━━━ Information provided

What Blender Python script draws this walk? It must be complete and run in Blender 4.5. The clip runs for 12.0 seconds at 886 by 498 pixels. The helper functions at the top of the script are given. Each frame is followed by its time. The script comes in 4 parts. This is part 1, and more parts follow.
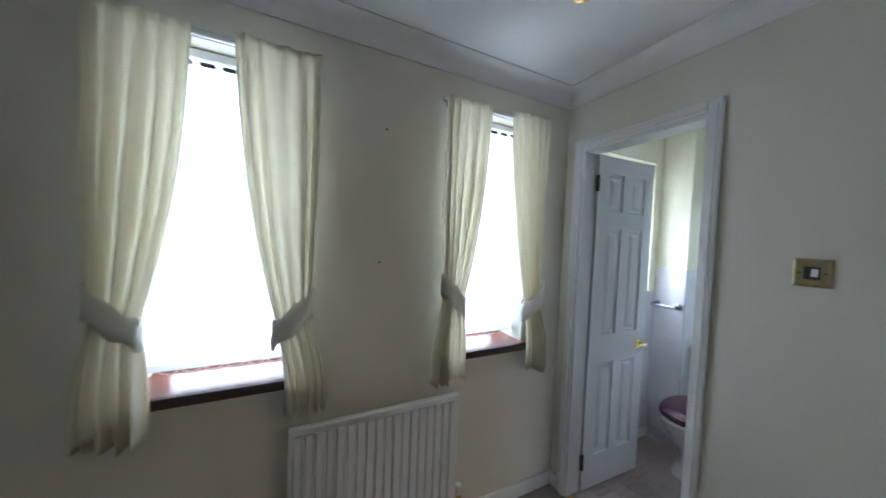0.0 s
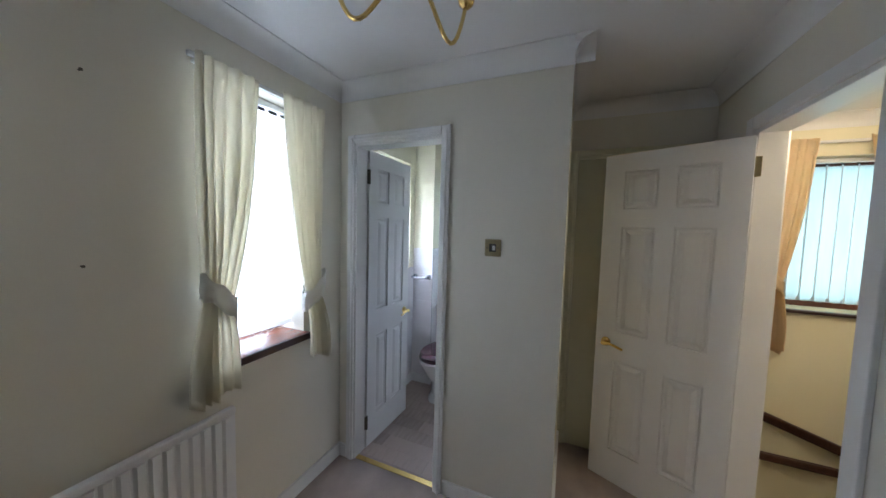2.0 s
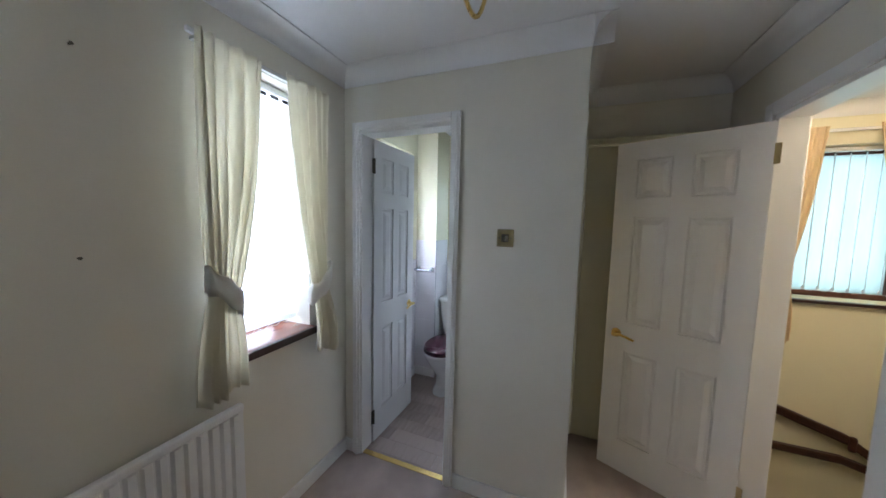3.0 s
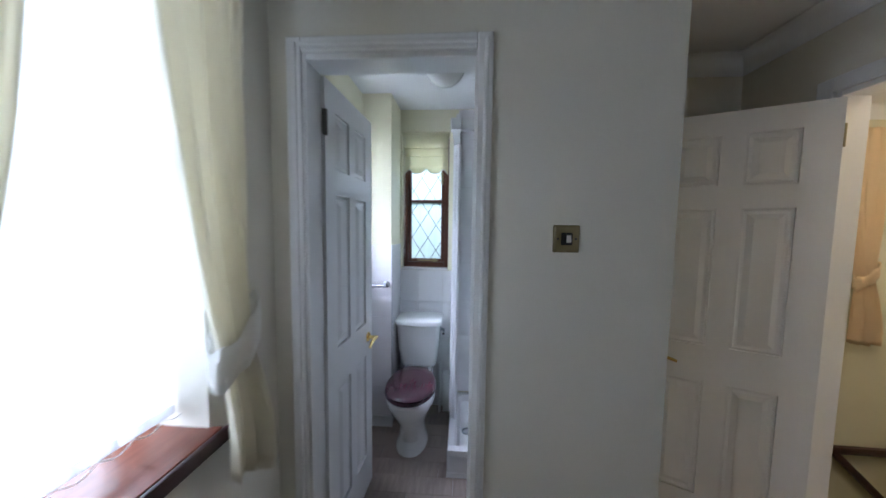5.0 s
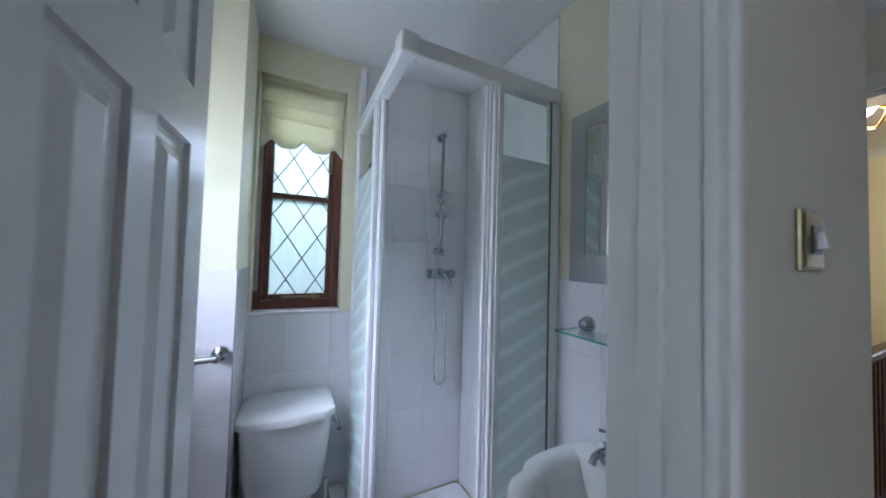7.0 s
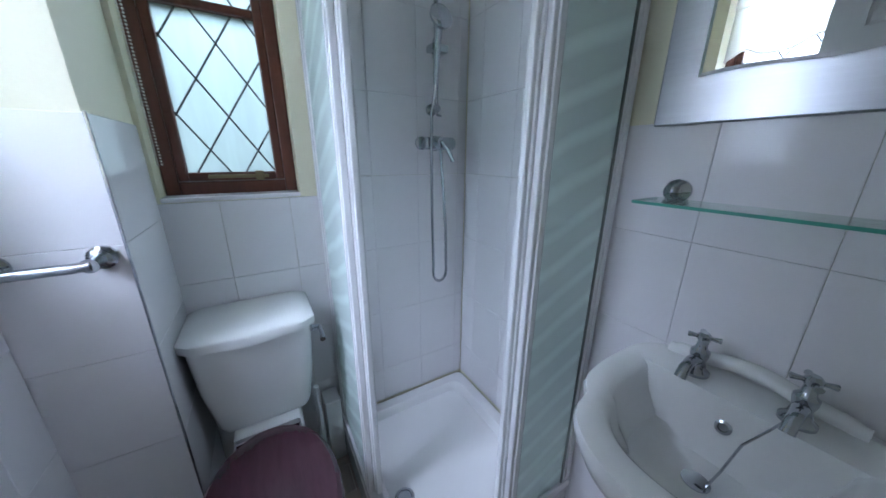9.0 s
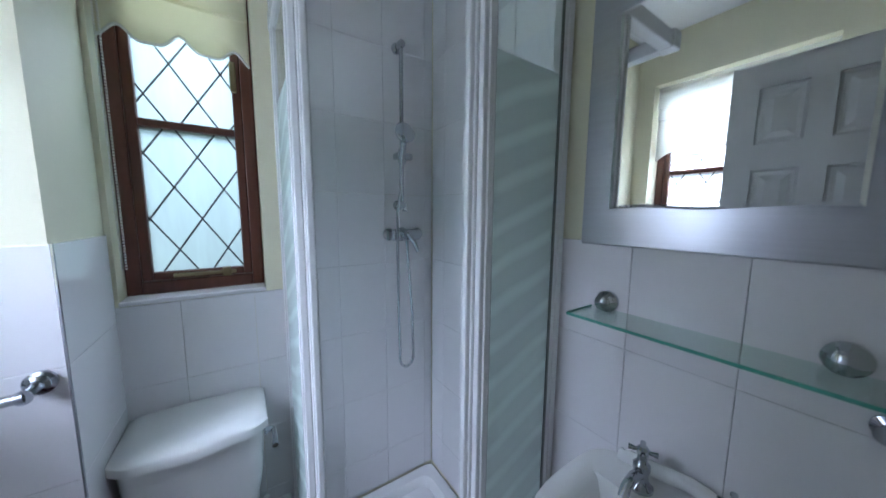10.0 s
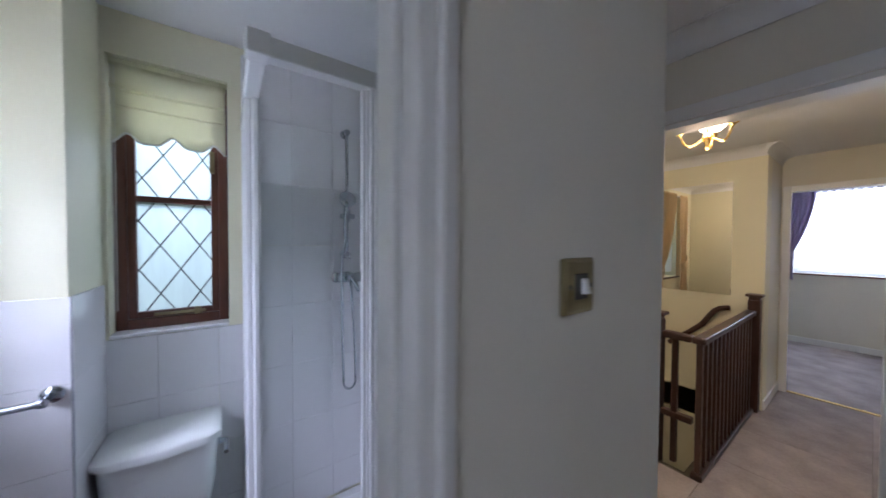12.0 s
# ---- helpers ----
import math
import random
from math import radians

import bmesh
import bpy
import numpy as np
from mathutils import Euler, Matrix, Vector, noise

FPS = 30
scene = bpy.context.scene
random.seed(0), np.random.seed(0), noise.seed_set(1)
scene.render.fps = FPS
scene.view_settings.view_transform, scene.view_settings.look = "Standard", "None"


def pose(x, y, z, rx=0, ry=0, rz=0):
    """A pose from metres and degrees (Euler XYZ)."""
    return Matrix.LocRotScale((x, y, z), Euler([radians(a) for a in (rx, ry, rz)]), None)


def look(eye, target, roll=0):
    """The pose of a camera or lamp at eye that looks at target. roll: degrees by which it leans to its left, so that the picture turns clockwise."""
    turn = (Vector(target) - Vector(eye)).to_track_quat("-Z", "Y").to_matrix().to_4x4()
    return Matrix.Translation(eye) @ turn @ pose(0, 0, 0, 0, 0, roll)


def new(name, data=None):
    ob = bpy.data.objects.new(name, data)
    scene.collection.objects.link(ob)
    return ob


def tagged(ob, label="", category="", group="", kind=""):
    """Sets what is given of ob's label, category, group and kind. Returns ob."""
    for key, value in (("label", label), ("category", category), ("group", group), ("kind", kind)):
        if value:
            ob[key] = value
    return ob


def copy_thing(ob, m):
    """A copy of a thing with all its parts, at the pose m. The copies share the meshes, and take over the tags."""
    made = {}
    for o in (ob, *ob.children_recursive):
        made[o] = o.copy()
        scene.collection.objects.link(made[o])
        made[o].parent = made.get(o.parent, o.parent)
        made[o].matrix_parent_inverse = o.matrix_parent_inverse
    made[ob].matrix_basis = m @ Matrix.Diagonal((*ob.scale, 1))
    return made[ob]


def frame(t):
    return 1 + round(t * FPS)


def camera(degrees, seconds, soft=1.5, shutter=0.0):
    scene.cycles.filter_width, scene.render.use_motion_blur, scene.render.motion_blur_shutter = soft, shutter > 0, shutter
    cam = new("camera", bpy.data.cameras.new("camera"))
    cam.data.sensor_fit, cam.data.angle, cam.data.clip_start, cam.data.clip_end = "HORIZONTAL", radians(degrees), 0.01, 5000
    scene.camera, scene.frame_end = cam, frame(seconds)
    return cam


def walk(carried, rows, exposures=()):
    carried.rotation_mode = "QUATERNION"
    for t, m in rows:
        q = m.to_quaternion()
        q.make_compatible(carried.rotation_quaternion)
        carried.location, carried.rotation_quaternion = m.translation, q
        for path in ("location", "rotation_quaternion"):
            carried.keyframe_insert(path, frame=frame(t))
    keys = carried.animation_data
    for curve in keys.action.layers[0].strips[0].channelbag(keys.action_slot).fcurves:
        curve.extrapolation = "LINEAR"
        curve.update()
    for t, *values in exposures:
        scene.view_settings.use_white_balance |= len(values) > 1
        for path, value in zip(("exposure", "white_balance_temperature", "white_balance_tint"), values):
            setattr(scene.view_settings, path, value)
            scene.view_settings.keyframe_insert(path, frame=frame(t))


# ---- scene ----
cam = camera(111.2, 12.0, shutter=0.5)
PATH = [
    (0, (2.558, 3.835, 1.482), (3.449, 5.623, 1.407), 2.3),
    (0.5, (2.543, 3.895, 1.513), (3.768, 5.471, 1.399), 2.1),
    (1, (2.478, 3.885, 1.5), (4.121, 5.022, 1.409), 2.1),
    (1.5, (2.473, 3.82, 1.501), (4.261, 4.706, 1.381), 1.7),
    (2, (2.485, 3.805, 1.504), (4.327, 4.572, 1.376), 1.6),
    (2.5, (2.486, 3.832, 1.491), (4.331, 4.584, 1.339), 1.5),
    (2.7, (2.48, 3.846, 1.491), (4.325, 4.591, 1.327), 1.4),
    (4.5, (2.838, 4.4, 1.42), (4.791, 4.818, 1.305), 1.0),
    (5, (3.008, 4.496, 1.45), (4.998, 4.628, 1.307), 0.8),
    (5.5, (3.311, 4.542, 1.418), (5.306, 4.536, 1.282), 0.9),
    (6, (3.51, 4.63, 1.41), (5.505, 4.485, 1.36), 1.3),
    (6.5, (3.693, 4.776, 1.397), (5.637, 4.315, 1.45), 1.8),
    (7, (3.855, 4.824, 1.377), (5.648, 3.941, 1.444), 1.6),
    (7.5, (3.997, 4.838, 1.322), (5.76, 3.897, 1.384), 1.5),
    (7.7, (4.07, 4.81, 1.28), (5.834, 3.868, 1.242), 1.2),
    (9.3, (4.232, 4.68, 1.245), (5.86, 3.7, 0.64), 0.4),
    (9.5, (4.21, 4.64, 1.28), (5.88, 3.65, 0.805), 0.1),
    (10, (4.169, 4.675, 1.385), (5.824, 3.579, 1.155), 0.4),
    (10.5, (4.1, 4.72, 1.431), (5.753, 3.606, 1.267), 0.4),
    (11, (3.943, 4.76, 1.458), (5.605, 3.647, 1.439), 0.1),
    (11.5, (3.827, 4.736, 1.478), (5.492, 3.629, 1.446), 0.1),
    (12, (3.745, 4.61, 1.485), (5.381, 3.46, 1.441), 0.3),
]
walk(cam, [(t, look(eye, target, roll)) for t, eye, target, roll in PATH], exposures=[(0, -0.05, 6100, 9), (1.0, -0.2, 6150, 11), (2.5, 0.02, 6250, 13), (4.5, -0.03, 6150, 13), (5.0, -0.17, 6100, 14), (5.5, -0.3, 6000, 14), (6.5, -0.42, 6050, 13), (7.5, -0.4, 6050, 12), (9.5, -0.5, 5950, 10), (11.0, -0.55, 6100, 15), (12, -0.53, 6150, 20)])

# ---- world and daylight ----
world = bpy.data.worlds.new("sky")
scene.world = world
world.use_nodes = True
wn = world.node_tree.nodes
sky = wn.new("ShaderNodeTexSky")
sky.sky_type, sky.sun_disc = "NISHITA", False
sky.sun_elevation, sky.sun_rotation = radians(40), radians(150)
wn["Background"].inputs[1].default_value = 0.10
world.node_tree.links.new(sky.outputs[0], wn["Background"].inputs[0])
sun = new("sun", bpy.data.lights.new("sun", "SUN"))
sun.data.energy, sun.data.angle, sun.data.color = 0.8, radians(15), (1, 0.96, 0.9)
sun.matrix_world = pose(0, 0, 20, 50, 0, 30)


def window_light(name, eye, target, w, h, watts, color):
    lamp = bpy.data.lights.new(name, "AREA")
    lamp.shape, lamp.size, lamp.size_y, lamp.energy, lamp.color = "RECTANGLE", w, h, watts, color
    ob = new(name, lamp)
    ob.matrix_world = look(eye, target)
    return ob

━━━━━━

Using the data above, extract exactly the lines from the one that holds "ob[key] = value" to the one that holds "shutter > 0, shutter", both ends included, and no others.

● Problem solution
            ob[key] = value
    return ob


def copy_thing(ob, m):
    """A copy of a thing with all its parts, at the pose m. The copies share the meshes, and take over the tags."""
    made = {}
    for o in (ob, *ob.children_recursive):
        made[o] = o.copy()
        scene.collection.objects.link(made[o])
        made[o].parent = made.get(o.parent, o.parent)
        made[o].matrix_parent_inverse = o.matrix_parent_inverse
    made[ob].matrix_basis = m @ Matrix.Diagonal((*ob.scale, 1))
    return made[ob]


def frame(t):
    return 1 + round(t * FPS)


def camera(degrees, seconds, soft=1.5, shutter=0.0):
    scene.cycles.filter_width, scene.render.use_motion_blur, scene.render.motion_blur_shutter = soft, shutter > 0, shutter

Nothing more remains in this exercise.